A turkey ranch near Moroni, is part of the Moroni Feed Company. It's a cooperative of more than 65 family owned farms based in Utah's Sanpete County.
Every year Moroni feed produces about five million turkeys that may have made survived until Thanksgiving, but they won't make it to Christmas.
Kent Barton, Moroni Feed Company: "The traditional consumer ate the whole bird around the holiday, which is still a main stay for us and one of our most popular products, but we also have gone into other type of products."
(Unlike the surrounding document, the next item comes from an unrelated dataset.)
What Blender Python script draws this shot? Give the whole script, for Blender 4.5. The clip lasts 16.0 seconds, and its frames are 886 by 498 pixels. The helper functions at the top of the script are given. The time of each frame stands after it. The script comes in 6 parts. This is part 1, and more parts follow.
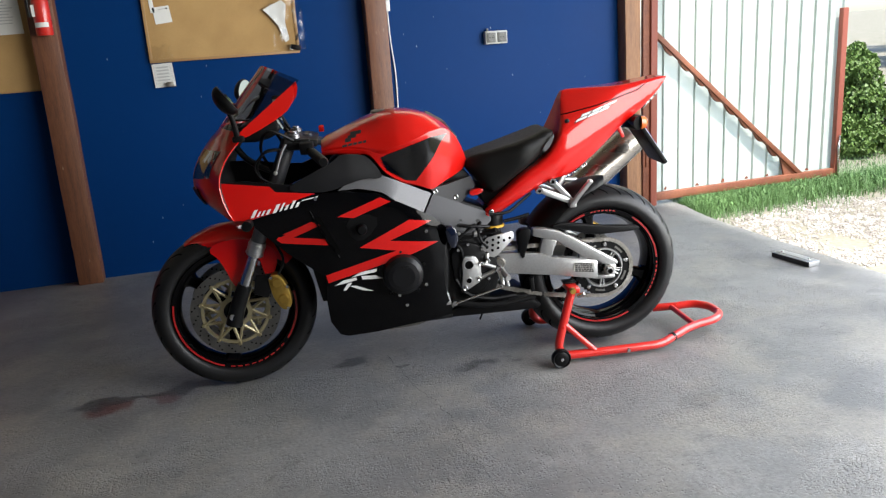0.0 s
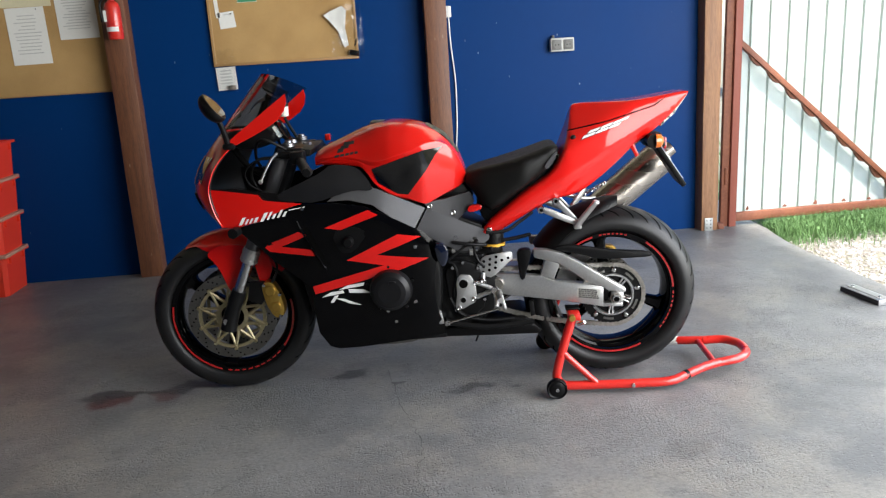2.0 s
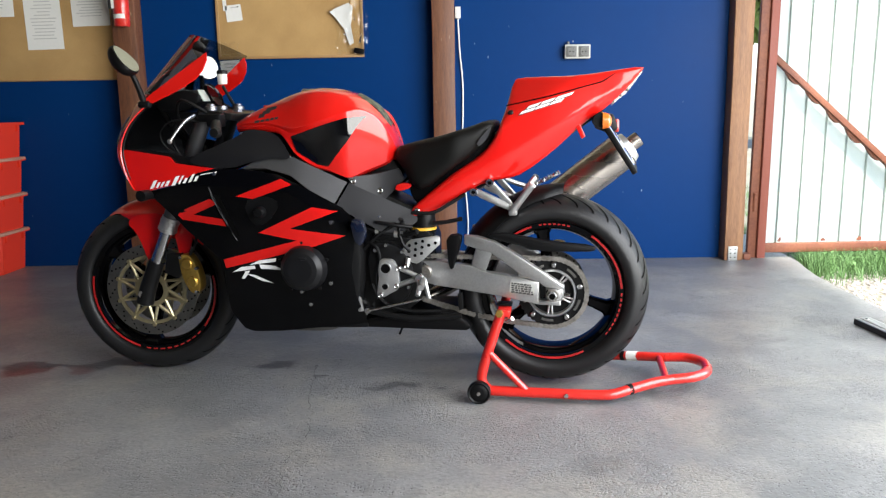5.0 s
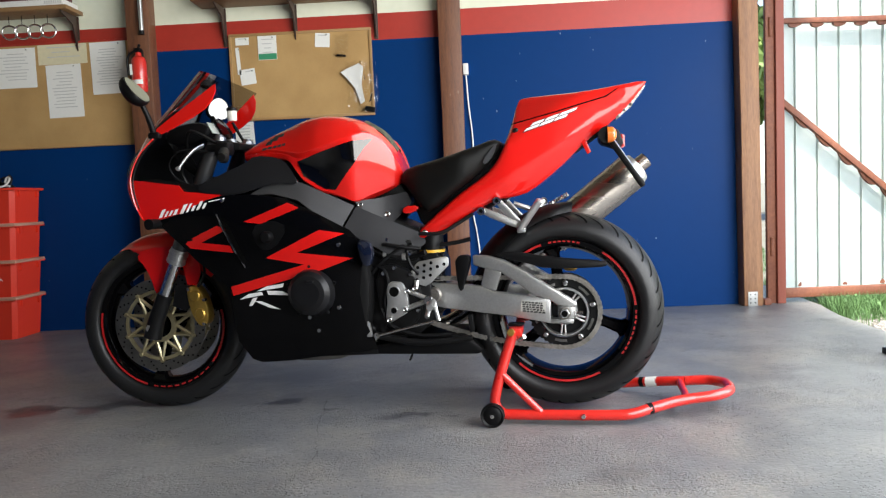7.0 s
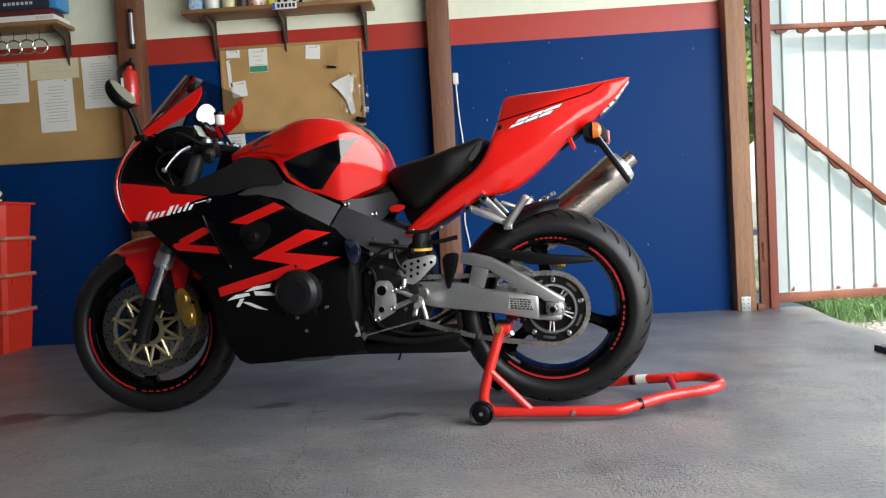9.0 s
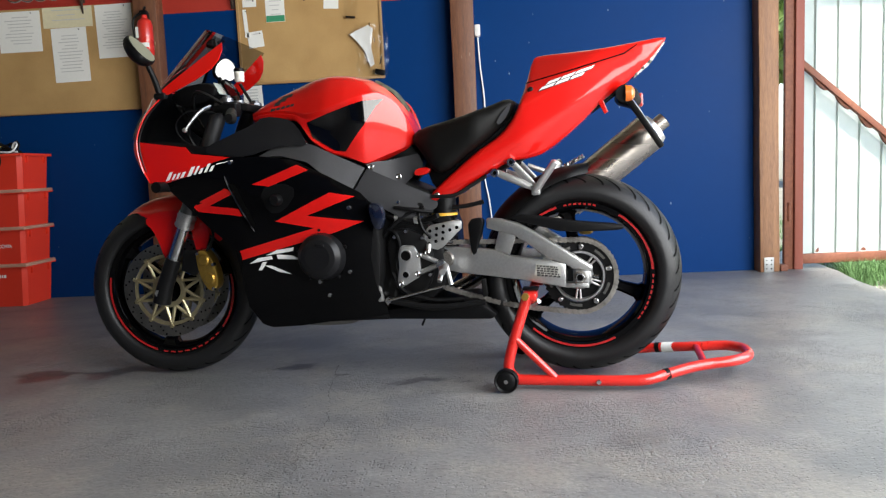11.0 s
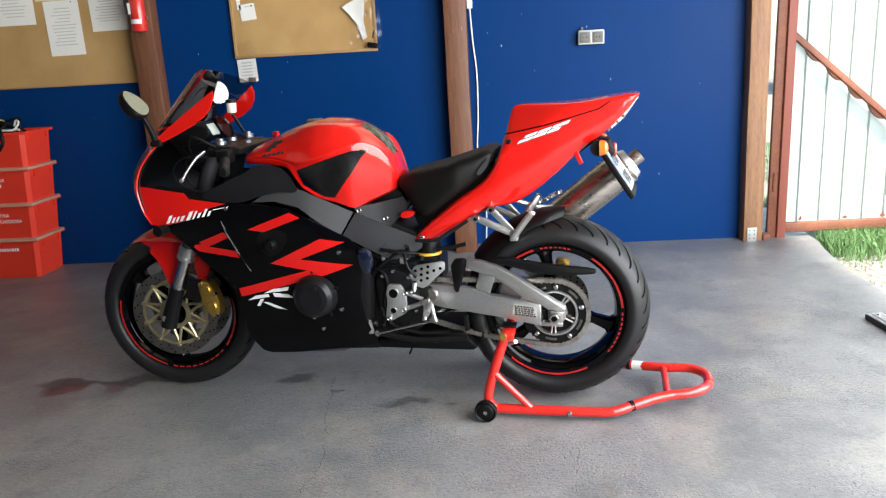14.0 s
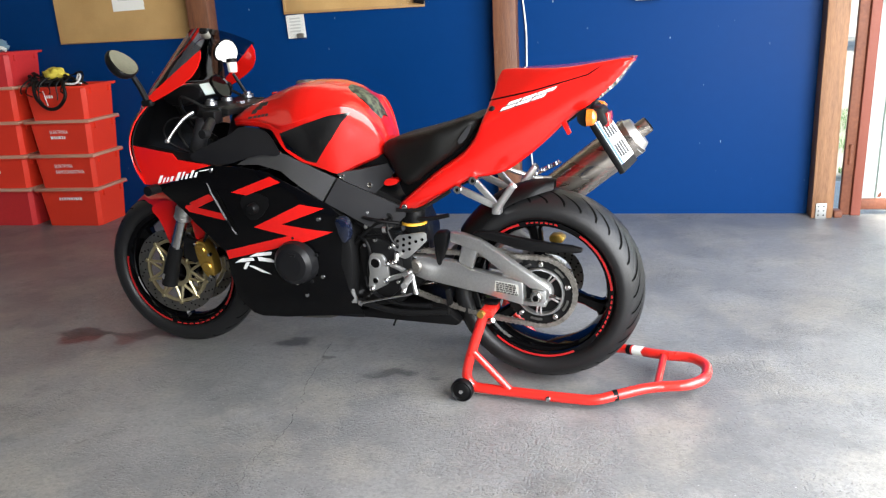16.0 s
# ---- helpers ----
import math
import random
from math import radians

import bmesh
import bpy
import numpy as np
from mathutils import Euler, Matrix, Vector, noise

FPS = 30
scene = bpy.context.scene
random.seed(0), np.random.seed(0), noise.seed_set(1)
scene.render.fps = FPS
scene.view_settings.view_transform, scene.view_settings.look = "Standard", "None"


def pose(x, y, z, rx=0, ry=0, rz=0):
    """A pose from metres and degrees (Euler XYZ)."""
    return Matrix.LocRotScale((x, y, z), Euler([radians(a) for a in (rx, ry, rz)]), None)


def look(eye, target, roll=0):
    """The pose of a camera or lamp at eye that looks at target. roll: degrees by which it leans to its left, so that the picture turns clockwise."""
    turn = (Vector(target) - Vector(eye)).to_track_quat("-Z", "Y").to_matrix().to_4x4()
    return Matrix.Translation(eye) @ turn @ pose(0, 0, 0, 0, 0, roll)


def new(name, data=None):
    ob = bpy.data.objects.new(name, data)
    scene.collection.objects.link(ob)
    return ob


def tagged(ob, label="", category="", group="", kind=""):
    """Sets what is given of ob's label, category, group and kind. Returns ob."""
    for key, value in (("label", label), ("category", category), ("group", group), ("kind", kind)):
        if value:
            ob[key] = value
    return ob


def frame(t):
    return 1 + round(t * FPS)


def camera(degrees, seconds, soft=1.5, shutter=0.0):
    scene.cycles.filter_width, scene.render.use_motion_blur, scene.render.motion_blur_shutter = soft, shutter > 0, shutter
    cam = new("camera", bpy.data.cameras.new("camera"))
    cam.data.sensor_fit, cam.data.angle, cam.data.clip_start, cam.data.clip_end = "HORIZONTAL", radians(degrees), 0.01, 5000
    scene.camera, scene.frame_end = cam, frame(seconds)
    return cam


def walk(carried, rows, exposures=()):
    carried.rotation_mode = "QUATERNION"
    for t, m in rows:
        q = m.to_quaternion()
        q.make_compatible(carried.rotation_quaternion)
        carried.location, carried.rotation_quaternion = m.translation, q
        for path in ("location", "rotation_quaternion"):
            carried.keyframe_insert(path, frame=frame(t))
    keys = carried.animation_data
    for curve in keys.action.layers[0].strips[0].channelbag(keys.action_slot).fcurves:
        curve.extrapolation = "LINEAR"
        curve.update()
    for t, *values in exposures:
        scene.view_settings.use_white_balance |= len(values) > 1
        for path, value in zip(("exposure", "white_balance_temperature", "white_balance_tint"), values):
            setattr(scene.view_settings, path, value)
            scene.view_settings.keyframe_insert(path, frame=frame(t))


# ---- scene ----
cam = camera(58.1, 16.0, soft=1.25)
PATH = [
    (0, (0.321, 0.078, 1.235), (0.822, 1.946, 0.729), -4.1),
    (0.5, (0.465, 0.134, 1.229), (0.927, 2.005, 0.697), -3.2),
    (1, (0.559, 0.152, 1.226), (0.927, 2.054, 0.729), -4.8),
    (1.5, (0.682, 0.136, 1.229), (0.98, 2.049, 0.725), -3.6),
    (2, (0.841, 0.092, 1.229), (1.016, 2.026, 0.749), -3.5),
    (2.5, (0.949, 0.088, 1.221), (1.072, 2.031, 0.763), -4.3),
    (3, (1.044, 0.165, 1.198), (1.14, 2.1, 0.701), -4.0),
    (3.5, (1.138, 0.221, 1.193), (1.189, 2.152, 0.674), -2.7),
    (4, (1.272, 0.237, 1.164), (1.236, 2.173, 0.663), -1.3),
    (4.2, (1.313, 0.246, 1.131), (1.294, 2.187, 0.645), -0.3),
    (6.3, (1.427, 0.274, 0.717), (1.331, 2.266, 0.564), -2.5),
    (6.5, (1.422, 0.275, 0.714), (1.328, 2.267, 0.568), -2.6),
    (7, (1.43, 0.27, 0.714), (1.343, 2.264, 0.584), -2.6),
    (7.5, (1.446, 0.26, 0.696), (1.321, 2.253, 0.586), -3.0),
    (8, (1.465, 0.261, 0.695), (1.357, 2.255, 0.593), -2.8),
    (8.5, (1.47, 0.262, 0.67), (1.384, 2.259, 0.604), -3.6),
    (9, (1.462, 0.271, 0.635), (1.382, 2.268, 0.56), -3.3),
    (9.2, (1.457, 0.28, 0.618), (1.371, 2.277, 0.548), -3.2),
    (11.3, (1.415, 0.338, 0.737), (1.298, 2.321, 0.499), -2.8),
    (11.5, (1.413, 0.348, 0.8), (1.314, 2.328, 0.539), -3.7),
    (12, (1.399, 0.275, 0.987), (1.338, 2.239, 0.614), -2.9),
    (12.5, (1.425, 0.23, 1.121), (1.312, 2.178, 0.686), -2.1),
    (13, (1.454, 0.158, 1.191), (1.361, 2.092, 0.694), -2.5),
    (13.5, (1.481, 0.159, 1.223), (1.39, 2.09, 0.711), -3.9),
    (14, (1.522, 0.245, 1.219), (1.38, 2.179, 0.729), -3.3),
    (14.5, (1.585, 0.293, 1.224), (1.449, 2.225, 0.722), -3.4),
    (15, (1.72, 0.328, 1.209), (1.467, 2.243, 0.69), -2.9),
    (15.5, (1.873, 0.342, 1.211), (1.46, 2.22, 0.659), -3.9),
    (16, (1.936, 0.424, 1.216), (1.509, 2.29, 0.634), -3.3),
]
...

From deli meats to roasts, turkey nowadays is much more than Thanksgiving. In a giant freezer of more than one hundred thousand square feet, it's kept to zero degrees and stores more than five million pounds of product.
Kent Barton, Moroni Feed Company: "They come in all shapes and sizes, here we have about a ten pound hen and over here a 42 pound tom."
And to keep up with demand, instead of a big production push in the fall, Moroni Feed is now working to even out production year round, as more people choose to eat turkey.
"Kent Barton, Moroni Feed Company: "Turkey is low in fat and it really is a healthy choice for the consumer, a lot of consumers have discovered that and are choosing turkey as a daily mainstay."
Moroni Feed sells under the Norbest Label, and is a full service company from hatching the turkey eggs to processing the turkeys for market.
It sells these turkeys not only in the United States, but also around the world.